PhysHO: Physics-Based Dynamic 3D Gaussian Human and Object from Monocular Video
Abstract
Physically plausible reconstruction of human–object dynamics from a single video remains under-explored in physics-based methods. Most prior approaches omit human-generated internal actuation by assuming motion driven solely by gravity and simple contacts. They also rely on idealized constitutive laws that underfit heterogeneous and anisotropic materials. We introduce PhysHO, which tightly couples SMPL-driven Linear Blend Skinning (LBS) with a Material Point Method (MPM) simulator to address these gaps.
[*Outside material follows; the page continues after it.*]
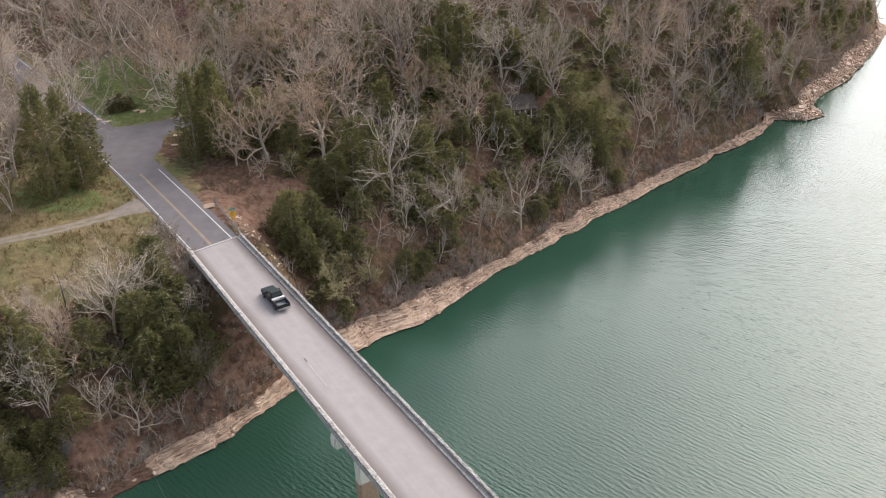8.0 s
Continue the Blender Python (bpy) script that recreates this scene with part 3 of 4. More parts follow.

Our key insight is to use LBS as an interpretable actuation prior and MPM to propagate those forces through contact under physical constraints. Concretely, we derive targeted actuation with a PD controller guided by LBS trajectories and gate it per particle via a learnable LBS-impact factor so that only particles inside the SMPL volume are directly actuated. We model real materials with residual neural constitutive laws layered on expert elastic–plastic models and conditioned on per particle to capture heterogeneity and anisotropy. We stabilize monocular learning with structure-preserving 3D flow supervision and a progressive and loss-balanced training schedule. Our PhysHO reconstructs observed dynamics with high fidelity, and predicts future motion and simulates outcomes under novel human actions. Experimental results demonstrate robust human-driven interactions beyond gravity-only scenes. Our code will be released upon acceptance.